Es una labor de alto aliento, que exige la colaboración interdisciplinar de miles de investigadores y la educación esmerada de nuevas generaciones de jóvenes dispuestos a poner su talento al servicio de un objetivo que trascienda las reducidas metas del provecho individual. Se trata, indudablemente, de un empeño de alcance internacional que demanda una creciente comunicación entre equipos de estudiosos de los cinco continentes. Intercambio que hoy es posible gracias precisamente a la operatividad de las nuevas tecnologías de la información y del conocimiento. Sin olvidar que el impulso creativo, el progreso científico, lo logra originariamente el estudioso en solitario, con gran esfuerzo. Los equipos estimulan, organizan, coordinan o divulgan, suman lo que los investigadores aportan uno a uno. Ahora bien, sin el trabajo personal no hay investigación.

Sólo un planteamiento tan ambicioso está a la altura de la elevada exigencia que la propia idea de Universidad lleva consigo.

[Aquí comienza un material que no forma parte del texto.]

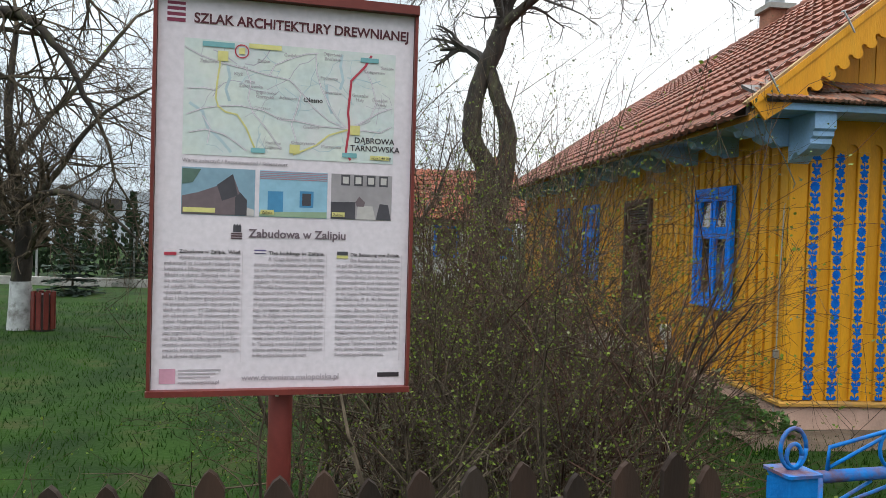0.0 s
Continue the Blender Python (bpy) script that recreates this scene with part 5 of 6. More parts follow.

Las instituciones que se conformen con propósitos más limitados deben situarse en otro nivel de la sociología del conocimiento, de acuerdo por ejemplo con la distinción anglosajona entre Universities y Colleges.

Para ser políticamente incorrecto de una buena vez, no me duelen prendas en mantener que las Universidades han de ser instituciones intelectualmente elitistas, a las que tengan acceso profesores y alumnos de verdadero talento, sin ningún tipo de discriminación económica, ideológica o social. Resulta patético que se hayan integrado en los Estudios Superiores especialidades de objetivos reductivamente aplicados, las cuales merecen por cierto todos los respetos y gozan habitualmente de buenas retribuciones económicas, pero que tienen poco o nada que ver con las Ciencias básicas y las Humanidades. Como no es menos lamentable que cada vez sean menos los jóvenes candidatos dispuestos a dedicar la vida al estudio de las Matemáticas, el Griego clásico, la Egiptología o la Física Teórica.

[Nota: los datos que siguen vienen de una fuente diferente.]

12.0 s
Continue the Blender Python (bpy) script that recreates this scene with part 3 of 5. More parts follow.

Ciertamente, la preparación profesional es uno de los objetivos de la Universidad, pero no el único ni siquiera el más importante. Una eficaz formación profesional sólo es posible en un ámbito en el que simultáneamente se cultiven los saberes sin proyección operativa inmediata. Porque únicamente así los profesionales que surjan de tales escuelas serán creativos, innovadores, capaces de trascender los hechos y salirse fuera de los supuestos.

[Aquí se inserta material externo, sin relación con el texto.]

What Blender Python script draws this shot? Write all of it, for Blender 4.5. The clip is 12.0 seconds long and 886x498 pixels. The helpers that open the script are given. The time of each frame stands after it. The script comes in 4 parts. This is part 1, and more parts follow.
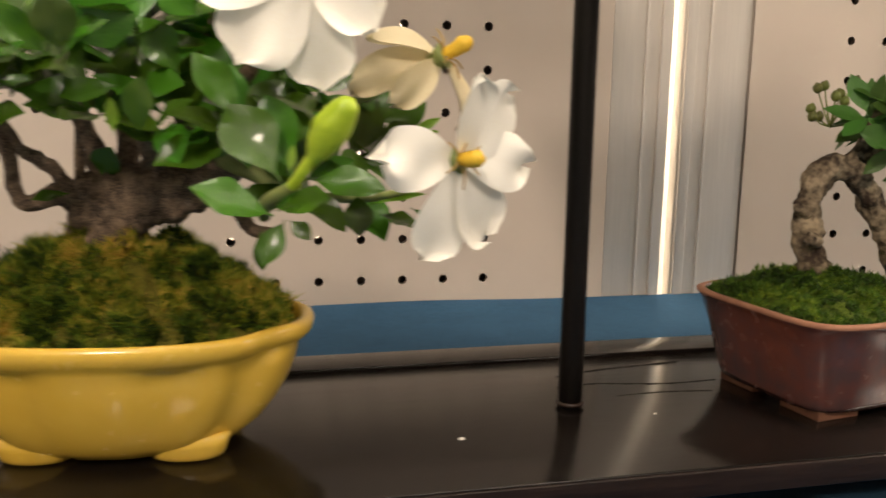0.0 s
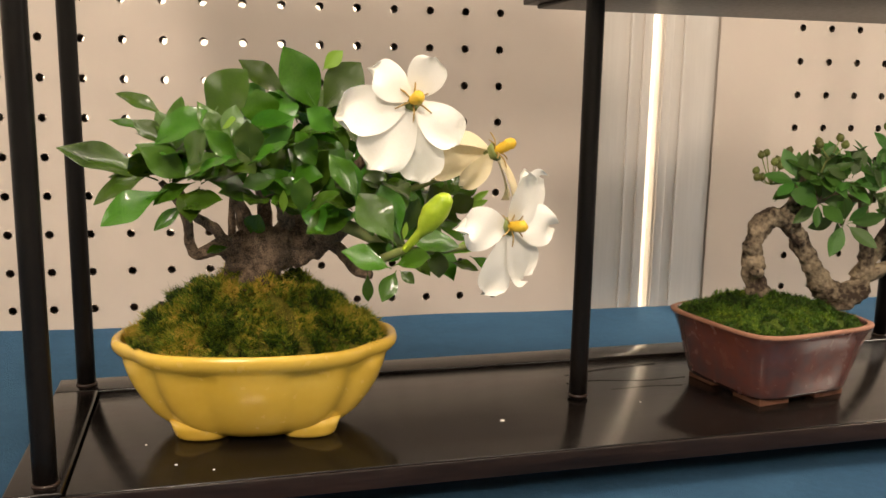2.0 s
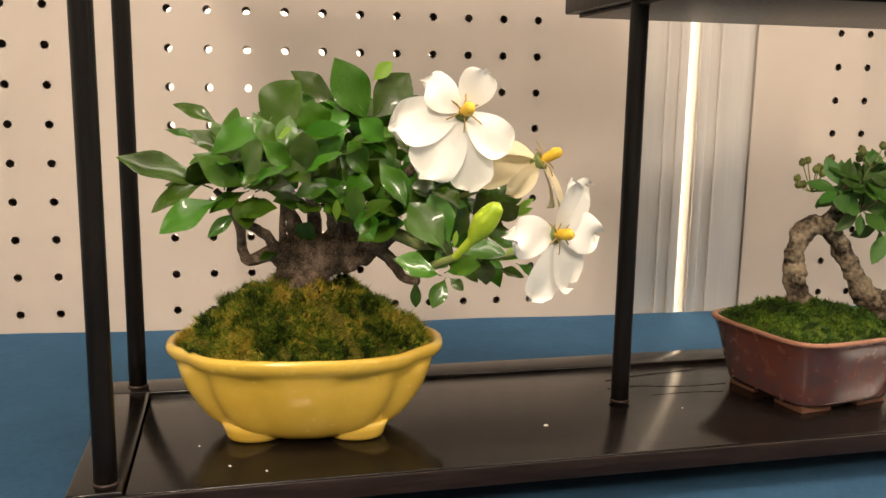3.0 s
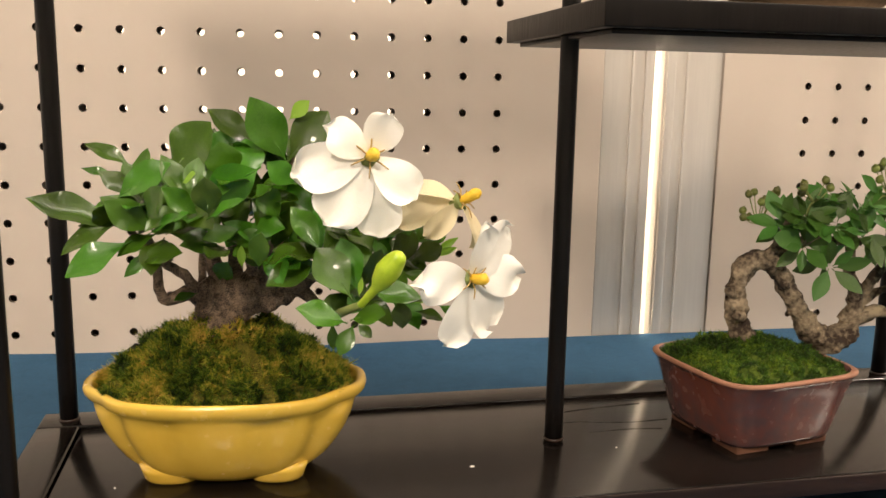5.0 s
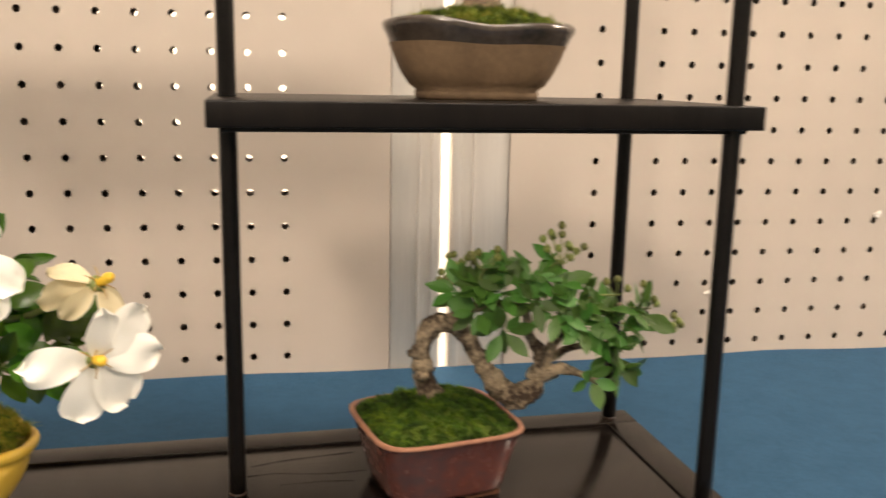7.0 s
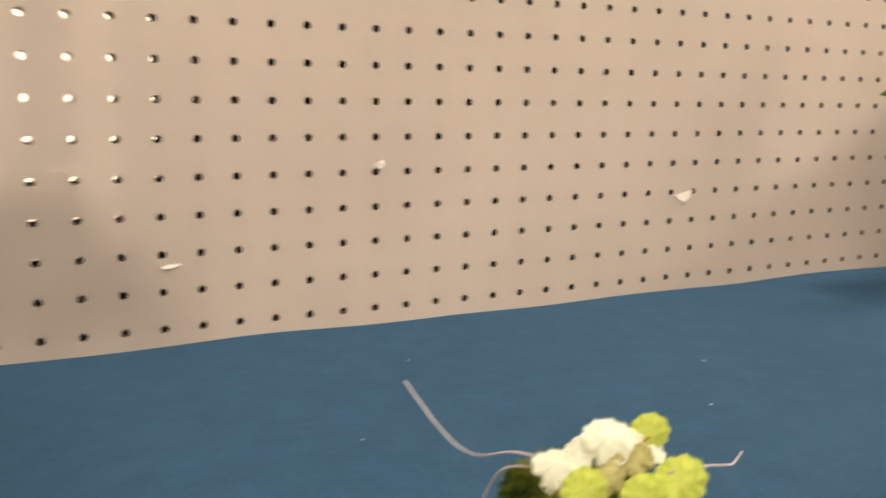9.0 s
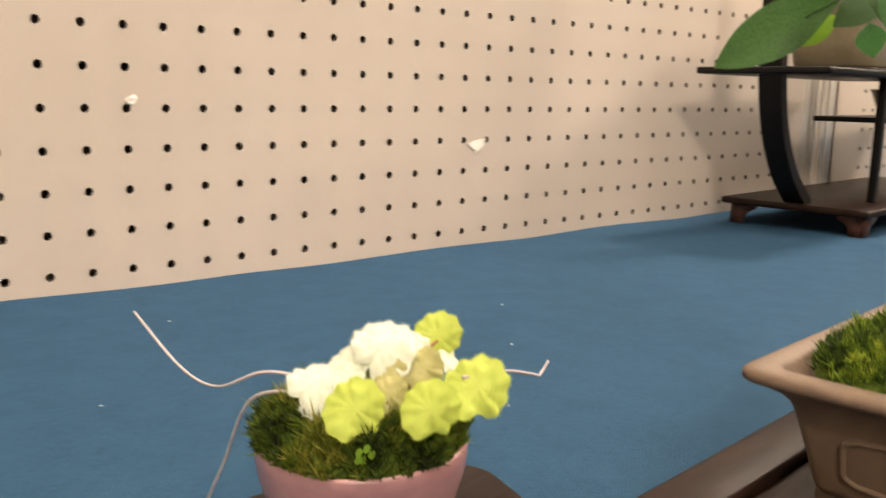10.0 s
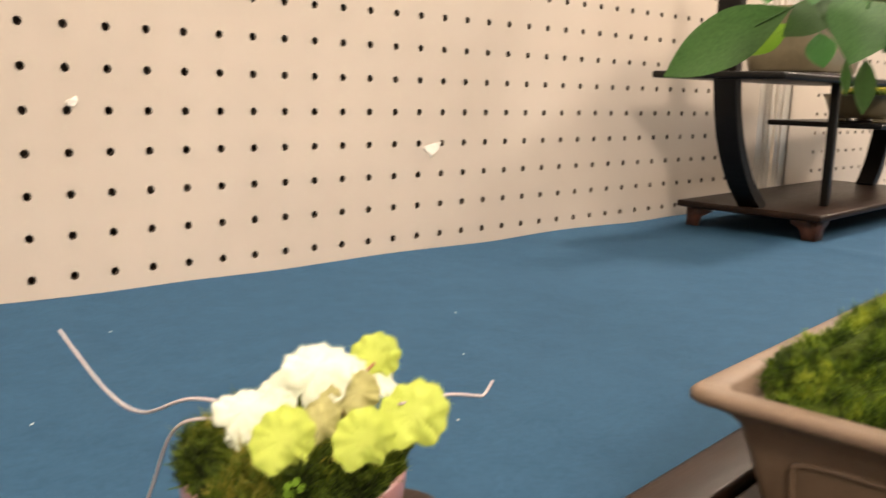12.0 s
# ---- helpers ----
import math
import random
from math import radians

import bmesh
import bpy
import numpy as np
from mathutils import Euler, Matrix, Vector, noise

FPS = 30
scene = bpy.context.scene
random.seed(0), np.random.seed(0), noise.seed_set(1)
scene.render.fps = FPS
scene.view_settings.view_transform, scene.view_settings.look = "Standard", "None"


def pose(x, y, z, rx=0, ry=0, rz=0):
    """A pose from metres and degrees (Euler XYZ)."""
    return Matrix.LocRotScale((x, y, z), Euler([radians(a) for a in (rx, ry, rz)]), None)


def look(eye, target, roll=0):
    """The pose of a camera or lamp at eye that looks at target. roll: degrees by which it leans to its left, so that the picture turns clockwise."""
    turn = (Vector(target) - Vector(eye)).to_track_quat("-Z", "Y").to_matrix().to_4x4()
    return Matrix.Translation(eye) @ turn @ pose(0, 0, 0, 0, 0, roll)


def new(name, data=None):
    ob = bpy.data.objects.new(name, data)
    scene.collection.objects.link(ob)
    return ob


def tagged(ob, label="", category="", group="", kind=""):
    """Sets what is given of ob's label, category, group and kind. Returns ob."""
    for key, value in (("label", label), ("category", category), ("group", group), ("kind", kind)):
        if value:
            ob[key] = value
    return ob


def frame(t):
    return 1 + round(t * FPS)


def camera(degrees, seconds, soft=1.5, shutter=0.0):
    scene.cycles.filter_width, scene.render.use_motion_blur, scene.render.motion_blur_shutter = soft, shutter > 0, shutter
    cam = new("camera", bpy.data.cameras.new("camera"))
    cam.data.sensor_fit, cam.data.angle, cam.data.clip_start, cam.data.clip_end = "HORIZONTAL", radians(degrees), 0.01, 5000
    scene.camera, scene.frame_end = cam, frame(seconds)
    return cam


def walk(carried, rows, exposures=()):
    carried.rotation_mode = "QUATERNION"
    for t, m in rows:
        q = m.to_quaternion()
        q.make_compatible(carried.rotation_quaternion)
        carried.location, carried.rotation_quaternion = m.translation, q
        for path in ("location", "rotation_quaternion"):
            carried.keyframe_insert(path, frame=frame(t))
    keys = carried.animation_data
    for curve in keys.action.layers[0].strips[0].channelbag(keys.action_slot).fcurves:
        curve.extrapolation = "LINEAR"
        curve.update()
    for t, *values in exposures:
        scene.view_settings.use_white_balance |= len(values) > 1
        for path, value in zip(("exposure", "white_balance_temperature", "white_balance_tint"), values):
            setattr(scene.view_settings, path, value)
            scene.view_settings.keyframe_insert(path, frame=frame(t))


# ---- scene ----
cam = camera(53.6, 12.0, shutter=0.5)
EXPOSURES = [(0, -0.40), (1.0, -0.24), (2.0, -0.15), (3.0, -0.09), (8.0, -0.08), (9.0, -0.33), (9.6, -0.20), (10.0, -0.04), (10.4, 0.15), (11.0, 0.17), (12, 0.09)]
PATH = [
    (0, (-0.376, -0.52, 0.13), (0.022, 1.407, -0.227), 0.9),
    (0.5, (-0.422, -0.526, 0.135), (0.038, 1.388, -0.22), 0.8),
    (1, (-0.438, -0.537, 0.146), (0.031, 1.375, -0.208), 0.9),
    (1.5, (-0.426, -0.584, 0.153), (0.042, 1.329, -0.197), 0.9),
    (2, (-0.427, -0.613, 0.162), (0.027, 1.303, -0.188), 1.0),
    (2.5, (-0.44, -0.613, 0.166), (-0.014, 1.309, -0.188), 1.1),
    (3, (-0.437, -0.617, 0.165), (-0.039, 1.312, -0.181), 0.9),
    (3.5, (-0.421, -0.617, 0.168), (-0.042, 1.315, -0.183), 0.9),
    (5.5, (-0.388, -0.615, 0.185), (-0.02, 1.319, -0.171), 1.0),
    (6, (-0.366, -0.645, 0.188), (0.002, 1.288, -0.168), 0.9),
    (6.5, (-0.317, -0.643, 0.213), (0.053, 1.287, -0.16), 1.0),
    (6.8, (-0.274, -0.651, 0.217), (0.092, 1.278, -0.16), 1.0),
    (7, (-0.252, -0.66, 0.229), (0.127, 1.265, -0.157), 1.1),
    (7.2, (-0.239, -0.67, 0.226), (0.169, 1.249, -0.163), 1.0),
    (8.8, (-0.015, -0.614, 0.167), (0.785, 1.183, -0.194), 0.9),
    (9, (0.009, -0.592, 0.176), (0.901, 1.161, -0.186), 1.0),
    (9.3, (0.03, -0.577, 0.172), (1.029, 1.116, -0.195), 1.2),
    (9.5, (0.032, -0.569, 0.15), (1.118, 1.072, -0.208), 1.1),
    (10, (0.052, -0.551, 0.13), (1.315, 0.957, -0.227), 1.2),
    (10.2, (0.046, -0.546, 0.121), (1.369, 0.914, -0.221), 1.0),
    (10.5, (0.048, -0.548, 0.122), (1.406, 0.876, -0.236), 1.2),
    (11, (0.061, -0.558, 0.137), (1.461, 0.825, -0.22), 1.2),
    (11.5, (0.069, -0.555, 0.147), (1.47, 0.827, -0.212), 1.5),
    (12, (0.063, -0.547, 0.133), (1.392, 0.905, -0.224), 1.6),
]
walk(cam, [(t, look(eye, target, roll)) for t, eye, target, roll in PATH], EXPOSURES)

# ---- light ----
world = bpy.data.worlds.new("world")
scene.world = world
world.use_nodes = True
world.node_tree.nodes["Background"].inputs[0].default_value = (1.0, 0.84, 0.68, 1)
world.node_tree.nodes["Background"].inputs[1].default_value = 0.10


def lamp(name, eye, target, power, size, colour=(1.0, 0.86, 0.72), size_y=None):
    data = bpy.data.lights.new(name, "AREA")
    data.energy, data.color, data.size = power, colour, size
    if size_y:
        data.shape, data.size_y = "RECTANGLE", size_y
    ob = new(name, data)
    ob.matrix_world = look(eye, target)
    return ob


WARM = (1.0, 0.835, 0.675)
lamp("ceiling_lamp", (-1.25, -2.6, 1.85), (-0.3, -0.2, 0.1), 61, 0.4, WARM)
lamp("ceiling_lamp", (0.9, -2.4, 2.0), (0.4, -0.3, 0.05), 15, 1.0, WARM)
lamp("ceiling_lamp", (2.7, -1.15, 1.35), (0.8, -0.1, 0.05), 38, 0.42, WARM)
lamp("ceiling_lamp", (1.95, -0.20, 1.80), (0.85, -0.15, 0.0), 58, 0.30, WARM)
lamp("ceiling_lamp", (-0.2, -0.85, 2.15), (-0.2, -0.6, 0.0), 37, 1.5, (1.0, 0.87, 0.73), 0.4)
lamp("ceiling_lamp", (-0.1, 0.40, 1.9), (-0.1, 0.9, 0.2), 300, 1.6, (1.0, 0.86, 0.68), 0.2)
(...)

Resulta, al cabo, que la nueva tarea de la Universidad está esencialmente vinculada con el cometido que tradicionalmente le compete, al mismo tiempo que ha de hacerse cargo de los nuevos retos y posibilidades que hoy se le presentan. Quizá el éxito histórico de la Universidad como institución responde a que en ella ha acontecido una síntesis entre tradición y progreso que le ha permitido avanzar sin perder lo ganado. La Universidad, con todas sus crisis y altibajos, ha acertado a conferir articulación comunitaria a la génesis y a la transmisión del saber, que ha sido y seguirá siendo su nueva y vieja tarea.